Evidence submitted by Viacom in the litigation showed that early on, top YouTube executives knew that infringing content was available on the site and led to spikes in traffic (YouTube co-founder Steve Chen on copyrighted content: “Steal it!…[W]e need to attract traffic….[T]he only reason our traffic surged was due to a video of this type.”). But YouTube now is among the more responsible players when it comes to online video, striking licensing deals with content owners and responding aggressively to notices of infringement.
Still, the court’s ruling could leave the impression that building a web video service in part on the back of copyrighted content is legal as long as you eventually clean up your act. That likely will be an issue addressed in Viacom’s appeal.

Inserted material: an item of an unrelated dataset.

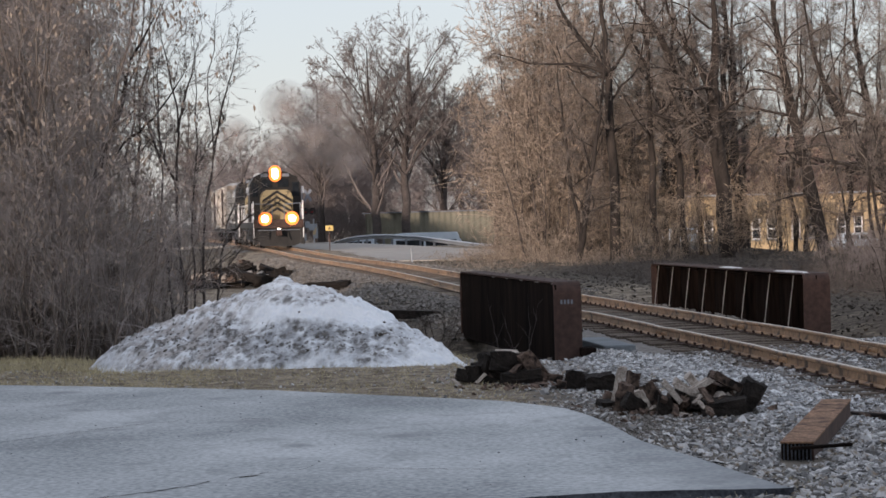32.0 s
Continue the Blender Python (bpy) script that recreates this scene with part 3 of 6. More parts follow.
def build_track():
    ys = list(np.arange(4, 60, 0.5)) + list(np.arange(60, 330, 3.0))
    track = thing("railway_track", "single railway track with rusty rails on dark wooden ties", "railway", kind="structure")
    bed = [(-1.75, -0.2), (1.75, -0.2), (2.7, -0.75), (-2.9, -0.85)]
    link("ballast_bed", array_mesh("ballast_bed", *swept(bed, ys, 0), smooth=False), M["ballast"], track, "grey crushed stone bed")
    for off in (-0.7525, 0.7525):
        rail = link("rail", array_mesh("rail", *swept(RAIL, ys, off), smooth=False), M["rail"], track, "rusty brown steel rail")
        link("running_surface", array_mesh("running_surface", *swept([(-0.024, 0.0), (0.024, 0.0), (0.024, 0.004), (-0.024, 0.004)], ys, off), smooth=False),
             M["railtop"], rail, "worn shiny rail head")
        for y in JOINTS:
            yy = y + (1.3 if off > 0 else 0)
            bm = one(0, 0, -0.082, 0.05, 0.72, 0.07, 0.008)
            for k in range(4):
                rod(bm, (-0.045, -0.27 + k * 0.18, -0.088), (0.045, -0.27 + k * 0.18, -0.088), 0.017, 6)
            jb = part("joint_bar", bm, M["rail"], track, "bolted rusty joint bar")
            jb.matrix_basis = pose(track_x(yy), yy, rail_z(yy) - 0.016, 0, 0, track_turn(yy)) @ pose(off, 0, 0)
    rng = random.Random(11)
    tie = bpy.data.meshes.new("tie")
    bm = one(0, 0, 0, 2.6, 0.23, 0.18, 0.012)
    bm.to_mesh(tie)
    bm.free()
    tie.materials.append(M["tie"])
    pl = bpy.data.meshes.new("tie_plate")
    bm = one(0, 0, 0, 0.34, 0.19, 0.012, 0.003)
    for a in (-1, 1):
        box(bm, a * 0.1, 0.05 * a, 0.025, 0.03, 0.03, 0.04)
    bm.to_mesh(pl)
    bm.free()
    pl.materials.append(M["rust"])
    y = 9.0
    while y < 150:
        t = new("tie", tie)
        t.parent = track
        t.matrix_basis = pose(track_x(y) + rng.uniform(-0.06, 0.06), y, rail_z(y) - 0.262 + rng.uniform(-0.012, 0.012), rng.uniform(-1, 1), rng.uniform(-0.5, 0.5),
                              track_turn(y) + rng.uniform(-2.5, 2.5))
        if y < 55:
            for off in (-0.7525, 0.7525):
                p = new("tie_plate", pl)
                p.parent = track
                p.matrix_basis = pose(track_x(y), y, rail_z(y) - 0.155, 0, 0, track_turn(y)) @ pose(off, 0, 0)
        y += 0.52 * rng.uniform(0.96, 1.04)


# ---- bridge girders ----
def girder(name, near, far, top, width, height, stiff, side, label, pale=False):
    """A plate girder from near to far (x, y of its inner or outer top edge); side: +1 if its body lies right of that line."""
    a, b = Vector(near), Vector(far)
    length, turn = (b - a).length, math.degrees(math.atan2(-(b - a).x, (b - a).y))
    g = thing(name, label, "bridge girder", "bridge girders", pose(a.x, a.y, top, 0, 0, turn))
    w, h = width, height
    cx = side * w / 2
    r, bm = 0.16, bmesh.new()
    # top flange that bends down over both ends
    prof = [(0, -h)] + [(r - r * math.cos(i * math.pi / 12), -r + r * math.sin(i * math.pi / 12)) for i in range(7)]
    prof += [(length - y, z) for y, z in reversed(prof)]
    outer, inner = [], []
    for y, z in prof:
        outer.append([bm.verts.new((cx + s * w / 2, y, z)) for s in (-1, 1)])
        ny = min(max(y, 0.022), length - 0.022)
        inner.append([bm.verts.new((cx + s * w / 2, ny, min(z, -0.022) if 0.0 < y < length else z)) for s in (-1, 1)])
    for (o0, o1), (p0, p1) in zip(zip(outer, outer[1:]), zip(inner, inner[1:])):
        bm.faces.new((o0[0], o0[1], o1[1], o1[0]))
        bm.faces.new((p0[0], p1[0], p1[1], p0[1]))
        for k in (0, 1):
            bm.faces.new((o0[k], o1[k], p1[k], p0[k]))
    bmesh.ops.recalc_face_normals(bm, faces=bm.faces)
    fl = part("top_flange", bm, M["rust"], g, "rust-brown flange bent over the ends")
    part("web", one(cx if pale else 0.03, length / 2, -h / 2 - 0.02, 0.02, length - 0.02, h - 0.04), M["girder"], g, "near-black web plate")
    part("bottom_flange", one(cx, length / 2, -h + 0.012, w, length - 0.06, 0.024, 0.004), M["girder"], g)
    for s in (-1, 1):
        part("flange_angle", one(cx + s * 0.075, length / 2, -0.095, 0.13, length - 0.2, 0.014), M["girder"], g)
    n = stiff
    for i in range(n):
        y = length * ((0.06, 0.188, 0.325, 0.449, 0.586, 0.706, 0.83, 0.945)[i] if pale else (i + 0.75) / (n + 0.5))
        for s in ((-1, 1) if pale else (1,)):
            # flat bar with a pale edge, wider towards its foot
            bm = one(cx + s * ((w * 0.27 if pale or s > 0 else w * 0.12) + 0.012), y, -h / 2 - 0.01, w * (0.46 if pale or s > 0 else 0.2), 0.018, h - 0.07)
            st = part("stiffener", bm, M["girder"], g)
            lean = Matrix(((1, 0, 0.13 * s * (-1 if pale else 0), 0), (0, 1, 0, 0), (0, 0, 1, 0), (0, 0, 0, 1)))
            part("stiffener_edge", one(cx + s * (w * 0.5 + 0.006) + (-0.05 if pale and s < 0 else 0), y, -h / 2 - 0.01, 0.014, 0.032, h - 0.08, 0.003, lean if s < 0 else None), M["palebar"] if s < 0 and pale else M["girder"], st, "pale edge" if s < 0 and pale else "")
    rng = random.Random(len(label))
    for i in range(22):
        bm = bmesh.new()
        bmesh.ops.create_icosphere(bm, subdivisions=1, radius=0.016, matrix=Matrix.Translation((cx + (0.11 if i % 2 else -0.11), 0.25 + i * (length - 0.5) / 21, 0.0)) @ Matrix.Diagonal((1, 1, 0.6, 1)))
        part("rivet", bm, M["rust"], g)
    return g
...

Eric Goldman, director of the High Tech Law Institute at Santa Clara University School of Law, said the impact of the case on Hollywood could be felt if user-generated websites refuse to deploy filtering technologies or otherwise go beyond what the DMCA mandates.
“A lot of content owners want service providers to do more than the law requires,” Goldman said. “This opinion rejects those requests.”
To that end, the ruling also could renew Hollywood calls to reform copyright law at its source.
“Congress might decide to get involved here,” Opsahl said. “And I would not be surprised if the new IP czar weighed in on the issue.”
Fricklas, who has spearheaded the costly YouTube litigation, sounded an upbeat note despite the defeat.
“We always knew that the critical underlying issue would need to be addressed by courts at the appellate levels,” he wrote. “Today’s decision accelerates our opportunity to do so.”